### WHAT TO DO:
Go through the listing and set it down exactly, leaving out its pictures.

--- START MATERIAL ---

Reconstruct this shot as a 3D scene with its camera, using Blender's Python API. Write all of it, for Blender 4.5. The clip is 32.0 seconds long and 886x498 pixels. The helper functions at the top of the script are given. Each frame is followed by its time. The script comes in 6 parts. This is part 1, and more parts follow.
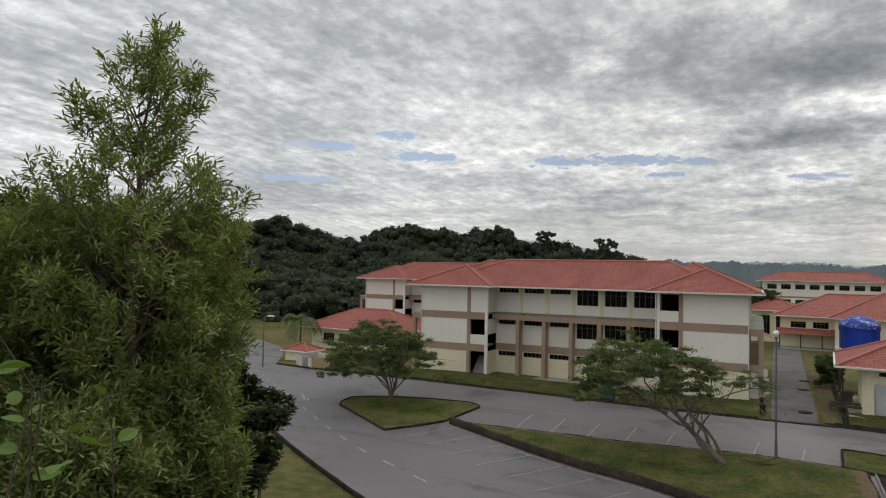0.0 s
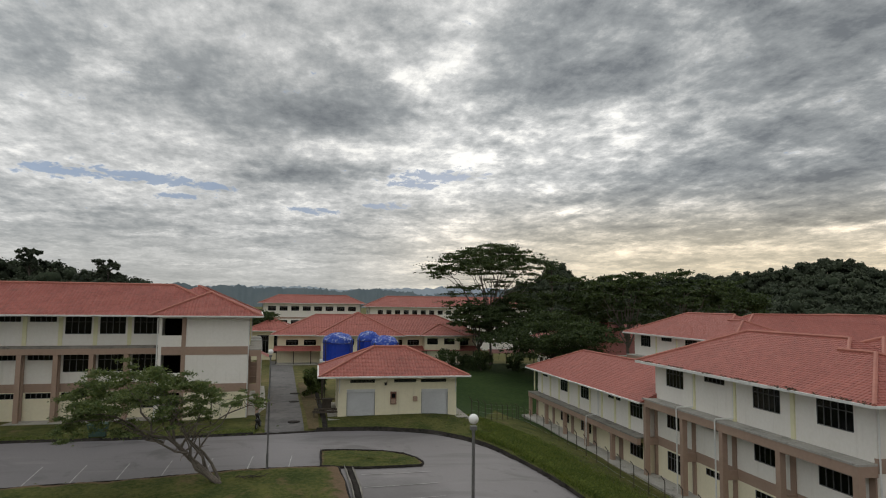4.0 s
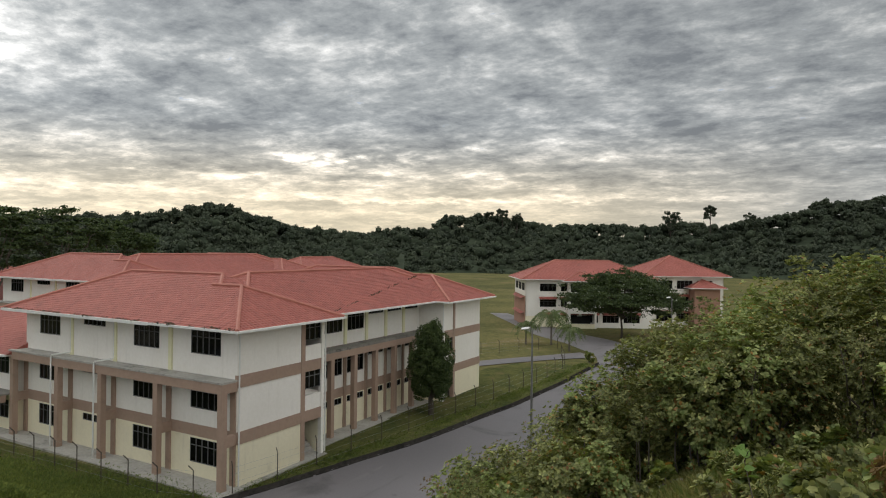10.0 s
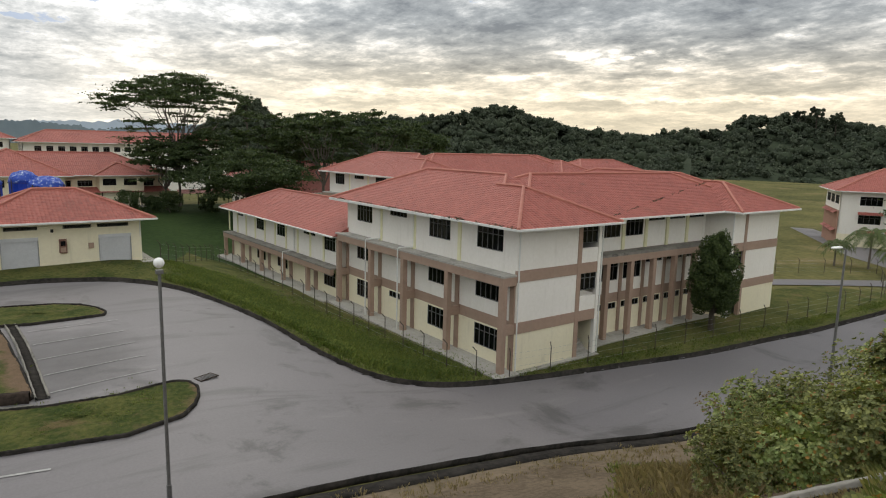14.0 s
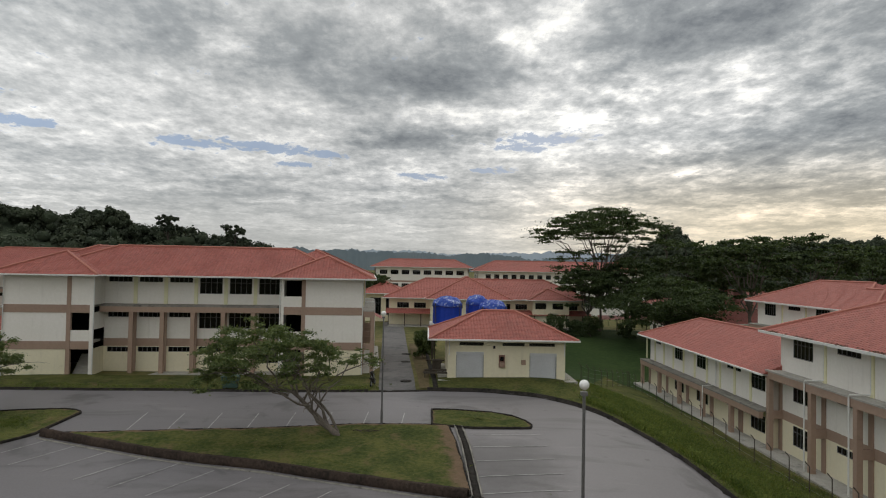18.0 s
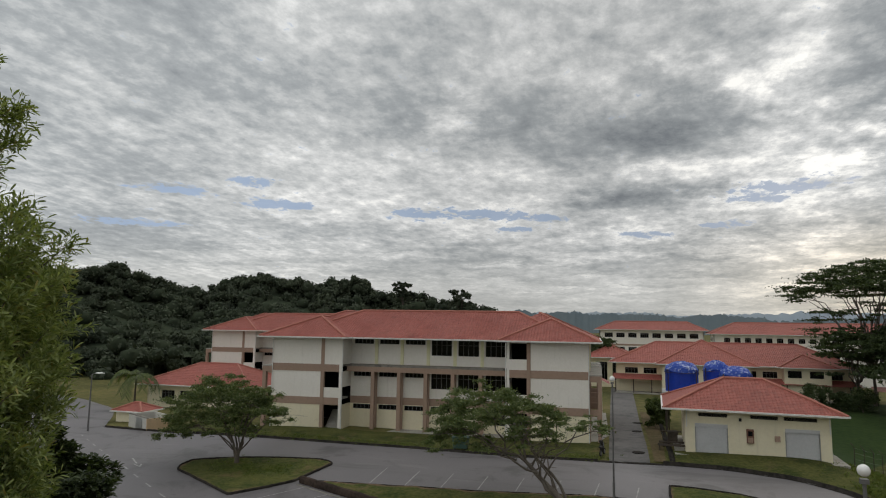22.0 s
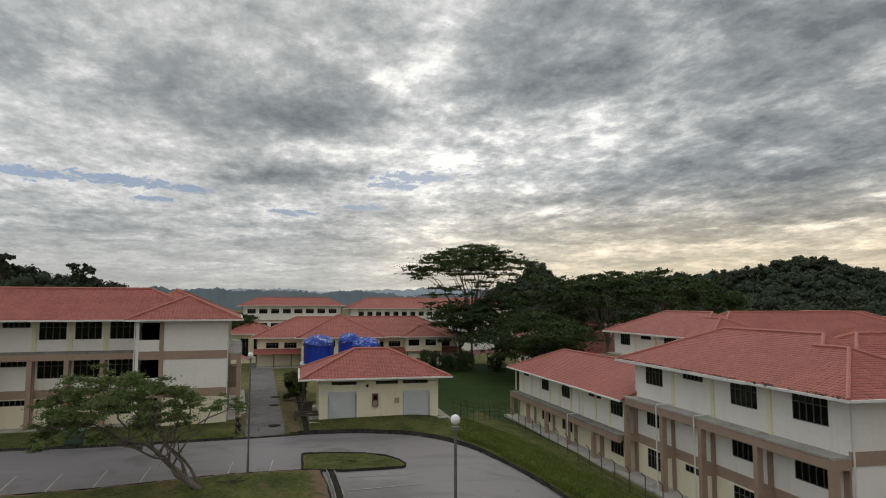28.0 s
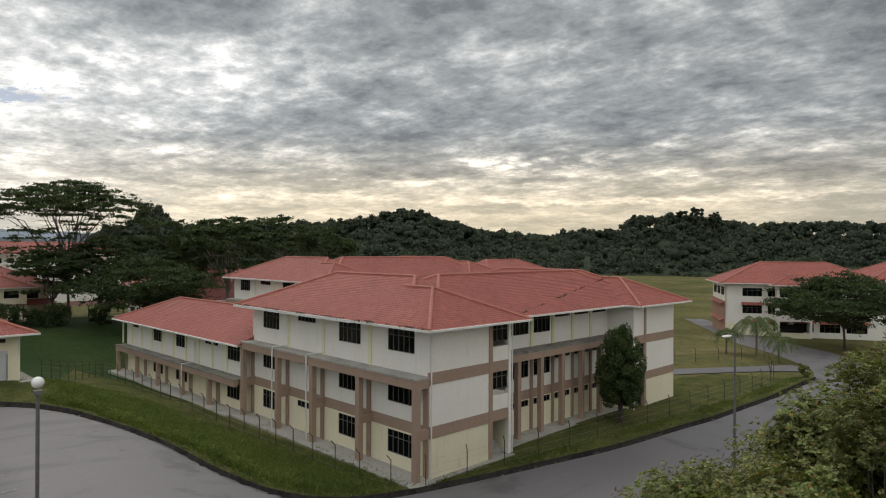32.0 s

--- END MATERIAL ---

### FULL RESPONSE:
Reconstruct this shot as a 3D scene with its camera, using Blender's Python API. Write all of it, for Blender 4.5. The clip is 32.0 seconds long and 886x498 pixels. The helper functions at the top of the script are given. Each frame is followed by its time. The script comes in 6 parts. This is part 1, and more parts follow.
0.0 s
4.0 s
10.0 s
14.0 s
18.0 s
22.0 s
28.0 s
32.0 s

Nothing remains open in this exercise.